Two weeks ago, the U.S. District Court for the District of Columbia struck down FDA’s regulation of premium cigars. This was a major victory for the premium cigar industry. Because FDA still has the legal authority to try to re-regulate premium cigars now or in the decades ahead, we must remain vigilant and continue to work to protect our right for adults to enjoy a premium cigar. This morning, Drew Newman testified before FDA regarding its strategic plan via Zoom from the rolling room of our El Reloj cigar factory in Tampa. Below are his remarks to FDA.
“Good Morning — My name is Drew Newman of J.C. Newman Cigar Co. I am coming to you from our 113-year-old El Reloj cigar factory in the Cigar City of Tampa, Florida. This is not a virtual background. Behind me we are handcrafting cigars just like my great-grandfather did when he founded our company in 1895.
I want to thank CTP for holding today’s listening session and allowing small family businesses like ours to speak and share our views on the proposed goal areas of CTP’s Strategic Plan. I’ve read through CTP’s five draft goal areas that Dr. King mentioned and want to offer three things for your consideration:
- Please remember the continuum of risk.
- We’re an industry full of small businesses.

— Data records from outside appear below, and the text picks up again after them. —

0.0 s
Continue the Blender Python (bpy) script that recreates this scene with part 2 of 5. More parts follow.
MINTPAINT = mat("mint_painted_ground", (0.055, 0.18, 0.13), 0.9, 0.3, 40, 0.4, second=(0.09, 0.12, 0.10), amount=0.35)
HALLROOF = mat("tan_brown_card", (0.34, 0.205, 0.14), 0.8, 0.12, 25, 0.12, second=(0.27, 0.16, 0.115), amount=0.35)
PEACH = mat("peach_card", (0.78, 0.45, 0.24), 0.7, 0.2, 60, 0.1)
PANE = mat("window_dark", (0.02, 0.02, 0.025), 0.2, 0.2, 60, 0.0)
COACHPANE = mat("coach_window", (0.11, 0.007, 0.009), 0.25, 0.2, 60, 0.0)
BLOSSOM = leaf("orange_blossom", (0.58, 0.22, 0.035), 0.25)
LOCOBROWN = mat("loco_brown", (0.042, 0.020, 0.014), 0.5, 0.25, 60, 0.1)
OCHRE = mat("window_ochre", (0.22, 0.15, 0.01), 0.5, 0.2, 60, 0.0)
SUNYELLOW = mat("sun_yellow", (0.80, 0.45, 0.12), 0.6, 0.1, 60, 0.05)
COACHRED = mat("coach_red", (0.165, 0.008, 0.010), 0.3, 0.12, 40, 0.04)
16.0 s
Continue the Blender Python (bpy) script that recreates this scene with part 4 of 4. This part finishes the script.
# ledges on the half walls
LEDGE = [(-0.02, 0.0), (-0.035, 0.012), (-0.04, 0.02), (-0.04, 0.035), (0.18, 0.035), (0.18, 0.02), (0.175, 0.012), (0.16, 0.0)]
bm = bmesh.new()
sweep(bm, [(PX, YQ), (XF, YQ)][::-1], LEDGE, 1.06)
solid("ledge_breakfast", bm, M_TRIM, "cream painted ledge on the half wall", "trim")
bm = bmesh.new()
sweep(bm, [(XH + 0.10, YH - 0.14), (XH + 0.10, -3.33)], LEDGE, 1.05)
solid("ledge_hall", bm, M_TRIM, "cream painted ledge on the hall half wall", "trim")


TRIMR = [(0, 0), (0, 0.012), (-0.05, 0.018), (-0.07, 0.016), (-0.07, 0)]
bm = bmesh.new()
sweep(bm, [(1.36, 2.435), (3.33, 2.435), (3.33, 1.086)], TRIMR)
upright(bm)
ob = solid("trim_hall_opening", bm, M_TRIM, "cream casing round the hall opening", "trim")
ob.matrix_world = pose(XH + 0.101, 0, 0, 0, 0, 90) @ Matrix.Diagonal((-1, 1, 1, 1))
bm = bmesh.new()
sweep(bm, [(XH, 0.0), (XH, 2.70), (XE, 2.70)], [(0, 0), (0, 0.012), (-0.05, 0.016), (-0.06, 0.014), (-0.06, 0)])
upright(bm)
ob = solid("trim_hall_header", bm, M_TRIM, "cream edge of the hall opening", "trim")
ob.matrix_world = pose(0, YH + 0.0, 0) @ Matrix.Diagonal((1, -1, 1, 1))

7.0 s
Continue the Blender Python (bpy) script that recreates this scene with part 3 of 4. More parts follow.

- Compliance should include support, not just enforcement actions.
- Continuum of risk.
When he announced his comprehensive regulatory plan for tobacco products in 2017, former Commissioner Gottlieb said, “we must acknowledge that there’s a continuum of risk for nicotine delivery.” He noted that different products can have different levels of harm. Instead of taking a one-size-fits-all approach for all tobacco products, Dr. Gottlieb directed the CTP to tailor its work to fit the unique characteristics of different types of tobacco products. He also directed the agency to focus its limited resources on the parts of the products in the continuum that have the greatest risk.
In reading CTP’s draft goal areas, I am concerned that this philosophy has been overlooked. As CTP continues drafting its strategic plan, please recognize that tobacco includes a wide range of products and adopting a one-size-fits-all policy will not work. Please also include the continuum of risk in your strategic plan. Please let the continuum of risk guide the agency and direct CTP’s limited resources so they can be used in the most efficient and effective way possible.
- We’re an industry full of small businesses.
Sec. 900 of the Tobacco Control Act, Congress recognized that there are “Small Tobacco Product Manufacturers.” Sec. 901 directs FDA to establish an office to assist small businesses like ours that manufacturer tobacco products, and Sec. 906 provides extra time for small businesses to comply with new regulatory requirements. I am concerned that CTP’s draft goal areas don’t reflect that we are an industry full of small businesses.
Of course, there are big tobacco companies. However, I would bet that there are there are thousands of small businesses like ours that grow, make, or sell tobacco for every giant tobacco company. For example, we buy our tobacco leaves from small family companies around the world, and the vast majority of our cigars are sold by 3,000 family-owned brick and mortar premium cigar stores in the USA.
As you continue to work on CTP’s Strategic Plan, please remember that the vast majority of tobacco companies are small businesses, and that Congress did not want the agency to overlook them.
- Compliance should include support not just enforcement actions.
The proposed the goal area on compliance is pretty intense. What I read is an aggressive focus on going after bad actors. Of course, there are bad actors in every industry and CTP should have robust tools to address them. However, compliance should include more than just legal actions and penalties.
I believe that most people in this world are good people. I also know a lot of good people in the tobacco industry who want to do the right thing but sometimes don’t always know how. As a small business, it can be tough to understand how to comply with hundreds of pages of dense regulations that grow with each year. As you think about compliance, please don’t assume that everyone is a bad actor and think only about fines and criminal penalties. Compliance should also include processes that help regulated businesses understand errors and deficiencies and give them a chance to correct them and come into compliance before the heavy hand of government comes down on them.
As you think about your next Strategic Plan, if CTP staff would ever like to learn more about cigars, please visit us here in Tampa. Just like wineries, breweries, and distilleries, we have a cigar museum, offer guided factory tours, teach cigar-rolling classes and more as we work to keep the centuries-old tradition of American cigar making alive.